__The request__
Begin with the line that contains "import numpy as np" and continue down through the line that contains "return Matrix.LocRotScale((x, y, z), Euler([radians(a)"; reproduce those lines exactly and only those.

----------------

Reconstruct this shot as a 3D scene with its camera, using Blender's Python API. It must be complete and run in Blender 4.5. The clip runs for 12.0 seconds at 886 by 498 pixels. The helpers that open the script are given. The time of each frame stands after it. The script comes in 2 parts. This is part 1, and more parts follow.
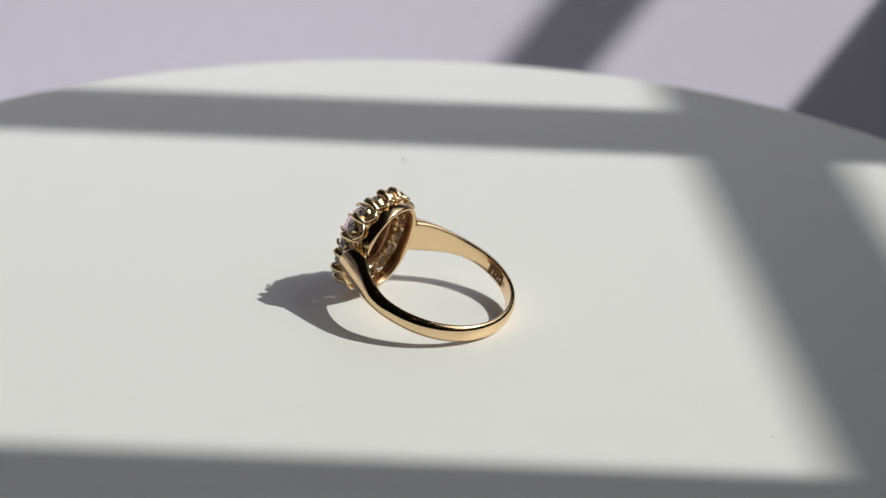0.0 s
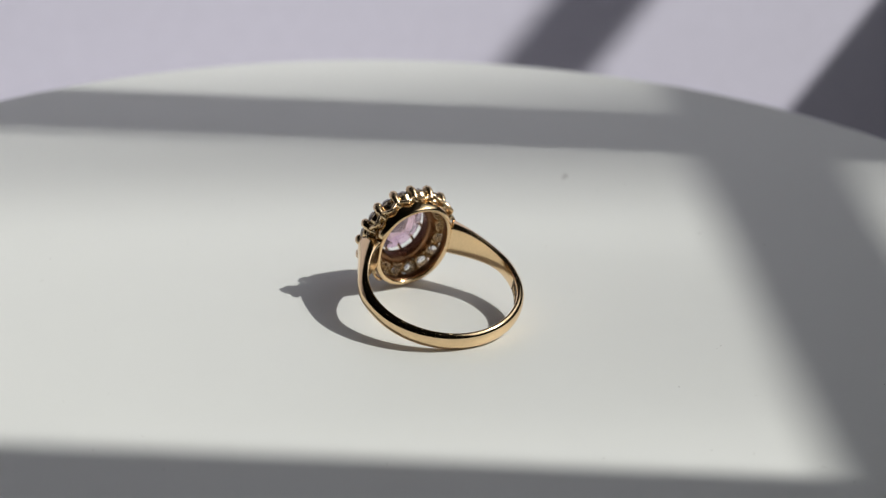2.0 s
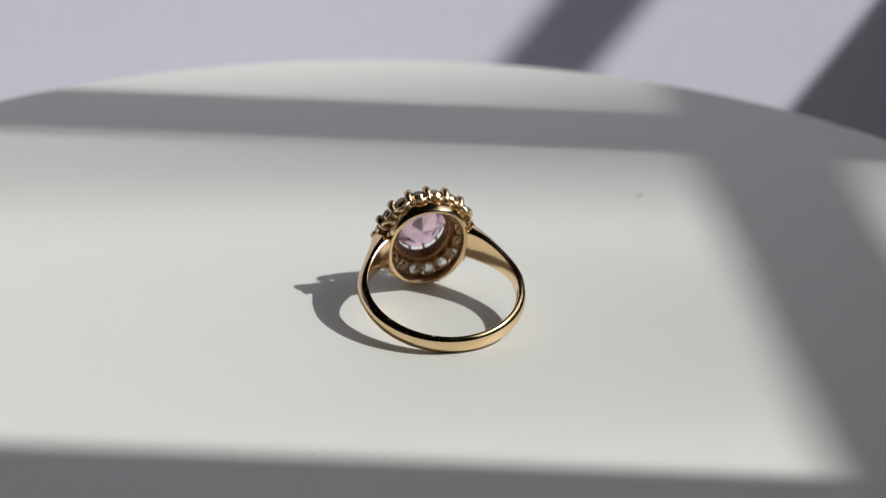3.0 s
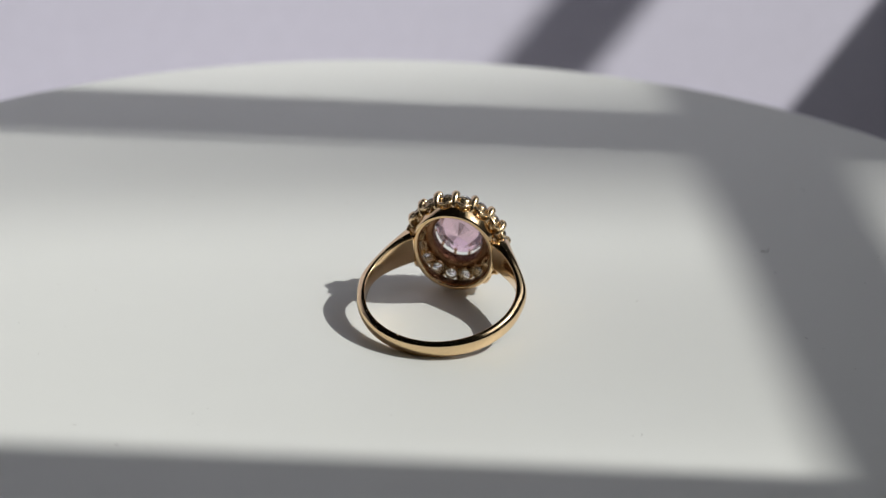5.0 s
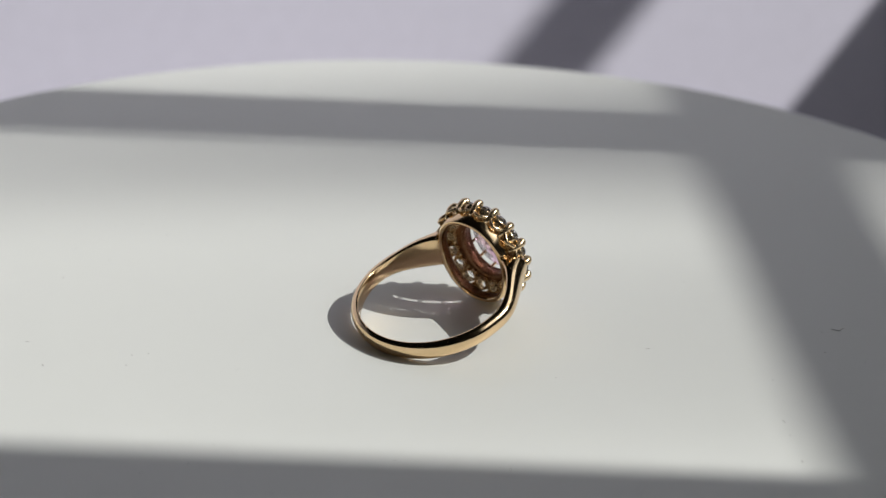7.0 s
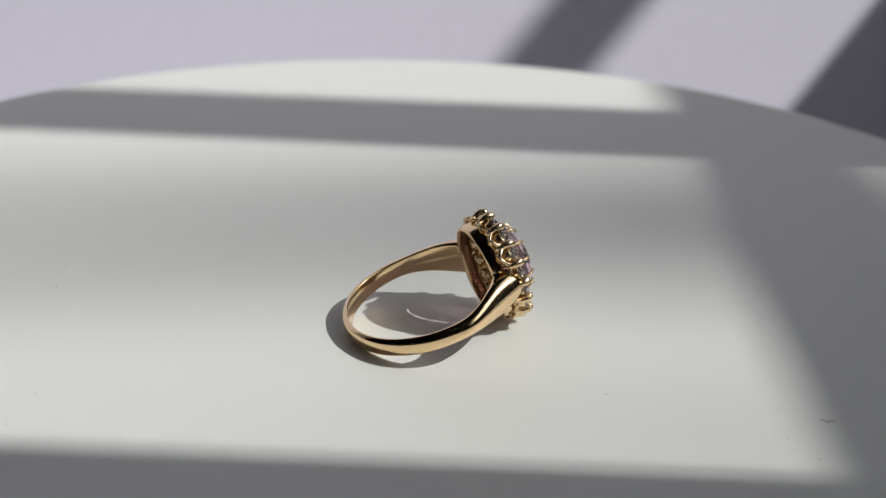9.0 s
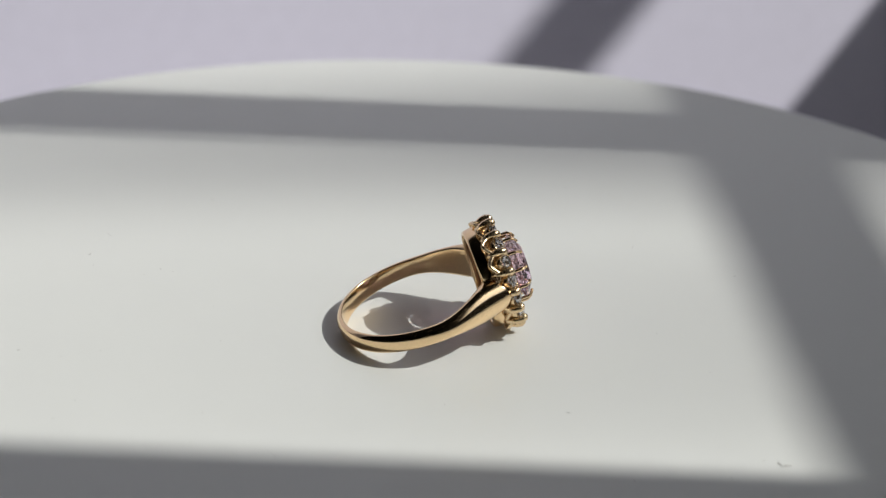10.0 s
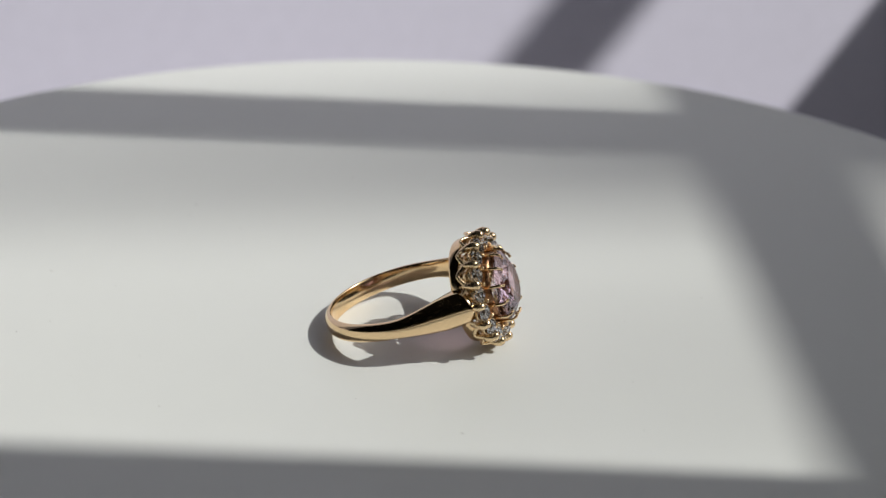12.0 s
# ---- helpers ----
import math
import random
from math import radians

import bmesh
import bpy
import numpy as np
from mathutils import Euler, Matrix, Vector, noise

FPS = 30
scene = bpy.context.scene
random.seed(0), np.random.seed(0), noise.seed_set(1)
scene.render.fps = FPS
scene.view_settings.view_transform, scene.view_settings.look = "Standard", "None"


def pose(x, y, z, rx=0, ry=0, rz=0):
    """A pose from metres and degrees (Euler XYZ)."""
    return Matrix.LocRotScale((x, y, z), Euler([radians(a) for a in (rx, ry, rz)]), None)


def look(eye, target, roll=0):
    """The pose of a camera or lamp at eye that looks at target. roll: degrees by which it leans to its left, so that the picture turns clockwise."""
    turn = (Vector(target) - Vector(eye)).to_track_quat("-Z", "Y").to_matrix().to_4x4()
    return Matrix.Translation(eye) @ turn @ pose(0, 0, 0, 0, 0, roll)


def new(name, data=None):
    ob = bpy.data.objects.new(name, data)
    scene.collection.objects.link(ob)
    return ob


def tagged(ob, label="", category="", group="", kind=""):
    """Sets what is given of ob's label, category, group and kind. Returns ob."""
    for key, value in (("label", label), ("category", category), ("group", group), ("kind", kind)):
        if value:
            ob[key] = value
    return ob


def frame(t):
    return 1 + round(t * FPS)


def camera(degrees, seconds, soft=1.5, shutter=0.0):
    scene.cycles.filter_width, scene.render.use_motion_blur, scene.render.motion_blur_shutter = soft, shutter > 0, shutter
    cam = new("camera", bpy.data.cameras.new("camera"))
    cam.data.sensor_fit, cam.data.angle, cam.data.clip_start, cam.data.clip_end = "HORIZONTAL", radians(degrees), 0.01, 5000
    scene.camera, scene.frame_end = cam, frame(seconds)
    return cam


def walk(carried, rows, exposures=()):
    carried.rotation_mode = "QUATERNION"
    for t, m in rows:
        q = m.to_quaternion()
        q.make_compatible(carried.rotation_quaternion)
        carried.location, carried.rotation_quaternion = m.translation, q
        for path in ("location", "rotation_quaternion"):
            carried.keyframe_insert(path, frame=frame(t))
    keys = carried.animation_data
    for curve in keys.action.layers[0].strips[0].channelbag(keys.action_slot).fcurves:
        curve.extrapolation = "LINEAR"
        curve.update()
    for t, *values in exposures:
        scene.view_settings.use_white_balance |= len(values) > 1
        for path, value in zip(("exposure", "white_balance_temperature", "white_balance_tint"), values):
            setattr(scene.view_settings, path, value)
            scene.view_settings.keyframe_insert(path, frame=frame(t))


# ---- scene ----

----------------

__Solved exercise__
import numpy as np
from mathutils import Euler, Matrix, Vector, noise

FPS = 30
scene = bpy.context.scene
random.seed(0), np.random.seed(0), noise.seed_set(1)
scene.render.fps = FPS
scene.view_settings.view_transform, scene.view_settings.look = "Standard", "None"


def pose(x, y, z, rx=0, ry=0, rz=0):
    """A pose from metres and degrees (Euler XYZ)."""
    return Matrix.LocRotScale((x, y, z), Euler([radians(a) for a in (rx, ry, rz)]), None)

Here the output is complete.